The Bush response to 9/11 was … a global attack against the ideology of Islamic militancy. While anti-terrorist operations have been successful here and there in a patchy way, and the fate of Afghanistan remains in doubt, the far more important ideological war has ended with a spectacular global victory for President Bush. [...] Until 9/11, Islamic militants, including violent jihadists of every sort, from al Qaeda to purely local outfits, enjoyed much public support – either overt or tacit – across most of the Muslim world. From Morocco to Indonesia, governments appeased militants at home while encouraging them to focus their violent activities abroad ... Other than the Algerian and Egyptian governments, every Muslim state preferred at least to coexist with militant preachers and jihadis in some way ... All this came to an abrupt end after 9/11. Sophisticates everywhere ridiculed the uncompromising Bush stance, "Either you are with us, or you are with the terrorists," as a cowboy stunt, but it was swiftly successful. Governments across the Muslim world quickly changed their conduct. Some moved energetically to close down local jihadist groups they had long tolerated, to silence extremist preachers and to keep out foreign jihadis they had previously welcomed.
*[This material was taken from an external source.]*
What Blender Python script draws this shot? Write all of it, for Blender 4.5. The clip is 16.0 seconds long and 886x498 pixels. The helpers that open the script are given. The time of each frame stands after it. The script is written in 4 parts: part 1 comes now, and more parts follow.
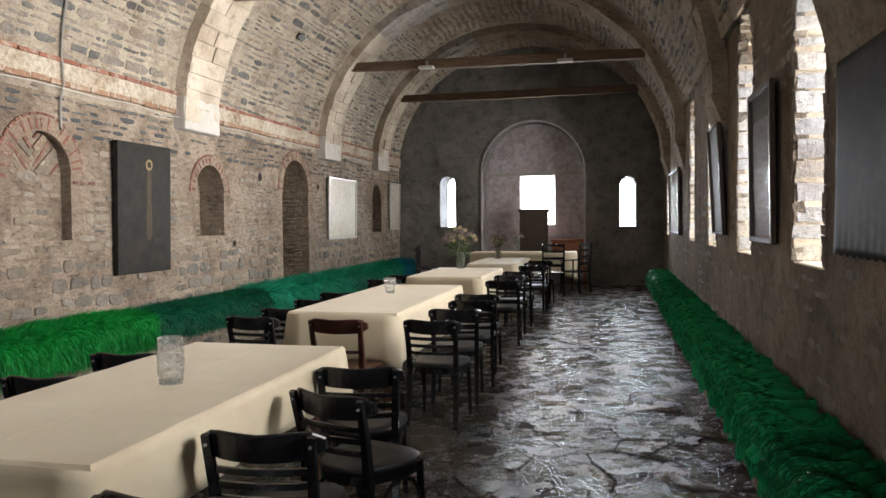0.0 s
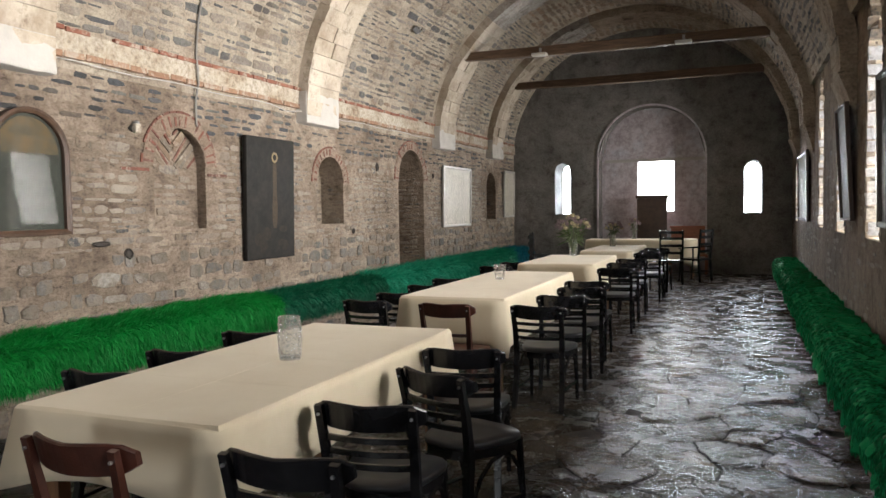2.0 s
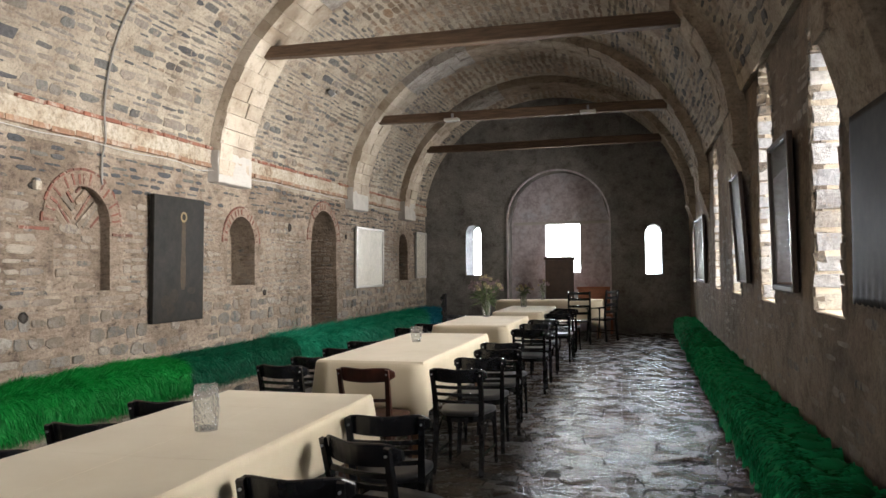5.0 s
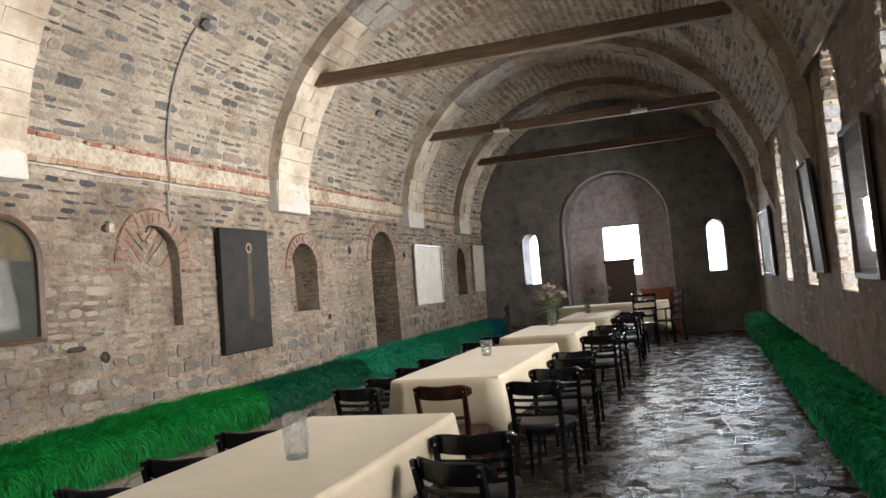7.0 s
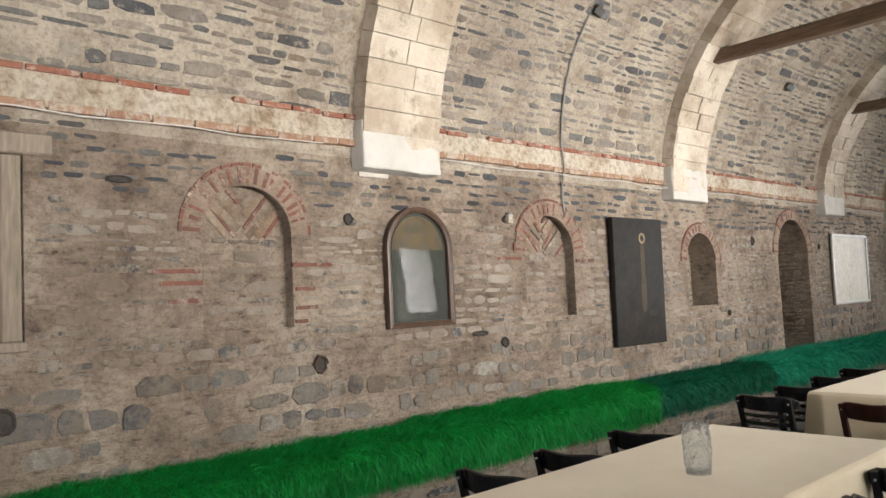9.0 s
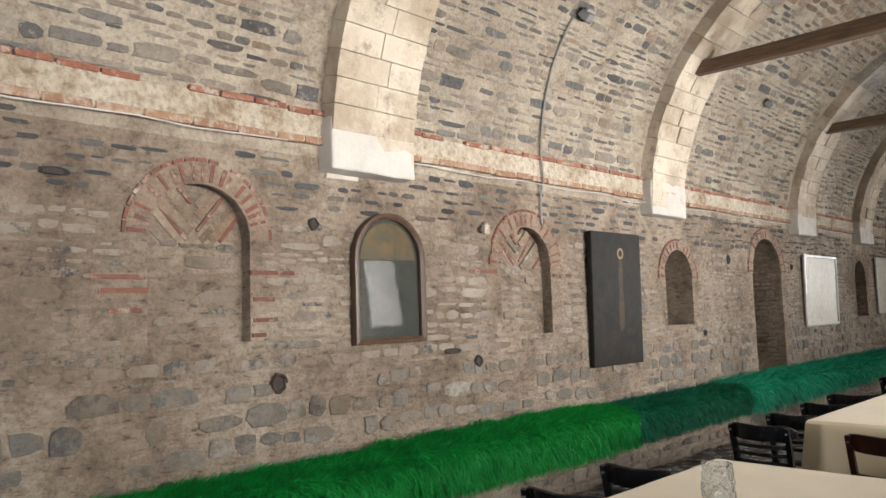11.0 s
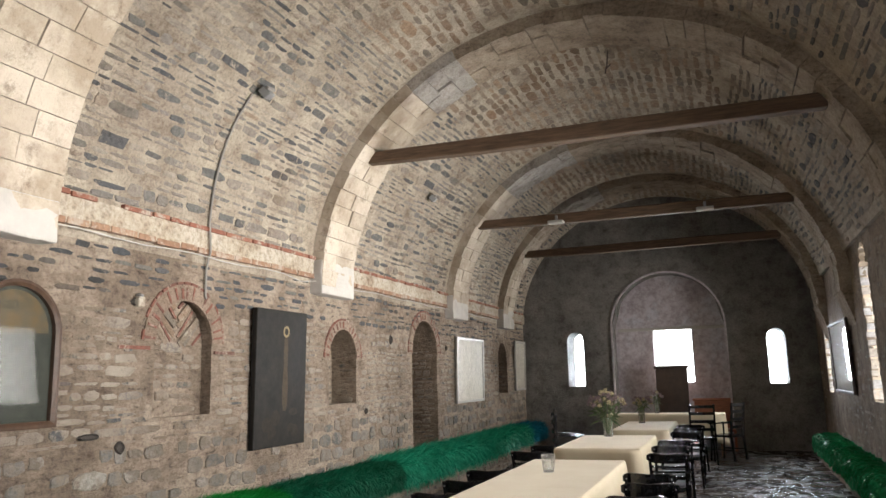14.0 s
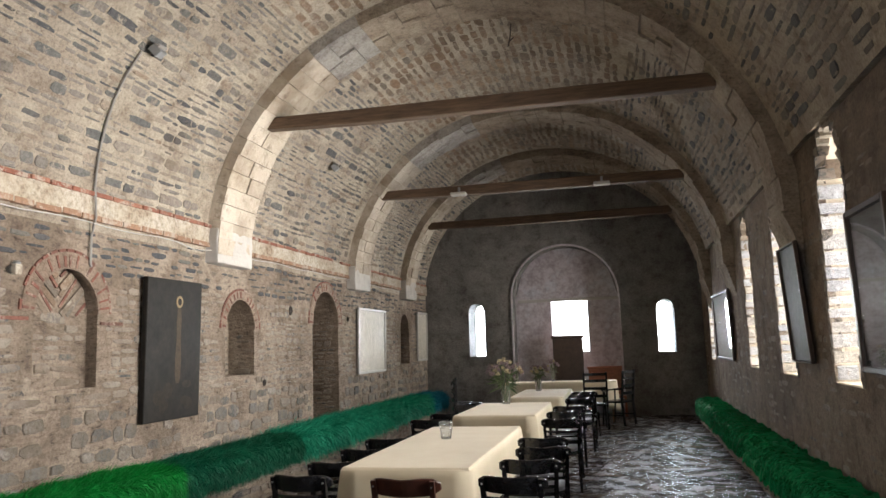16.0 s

[...] In different ways, other governments in Muslim countries all the way to Indonesia also took their stand with Bush and the US against the jihadists, even though jihad against the infidel is widely regarded as an Islamic duty. Suddenly, active Islamists and violent jihadists suffered a catastrophic loss of status. Instead of being admired, respected or at least tolerated, they had to hide, flee or give it up. Numbers started to shrink. The number of terrorist incidents outside the war zones of Afghanistan and Iraq keeps going down, while madrassas almost everywhere have preferred toning down their teachings to being shut down. In Indonesia, the largest Muslim country, the dominant association of imams condemns all forms of violence without exception ... In Pakistan ... Bush forced the most dramatic reversal of policy. [As a result] the global jihadi mobilisation, triggered by post-9/11 enthusiasm for Osama bin Laden, was stopped before it could gain any momentum by all that Bush set in motion: the destruction of al Qaeda training bases in Afghanistan, the killing or capture of most of its operatives, and, most importantly, the conversion of Muslim governments from the support of jihad to its repression. Jihadism has been largely confined to Iraq and the border zones of Pakistan. [Bush's declaration]"You are with us or with the terrorists" was the right slogan and the right policy.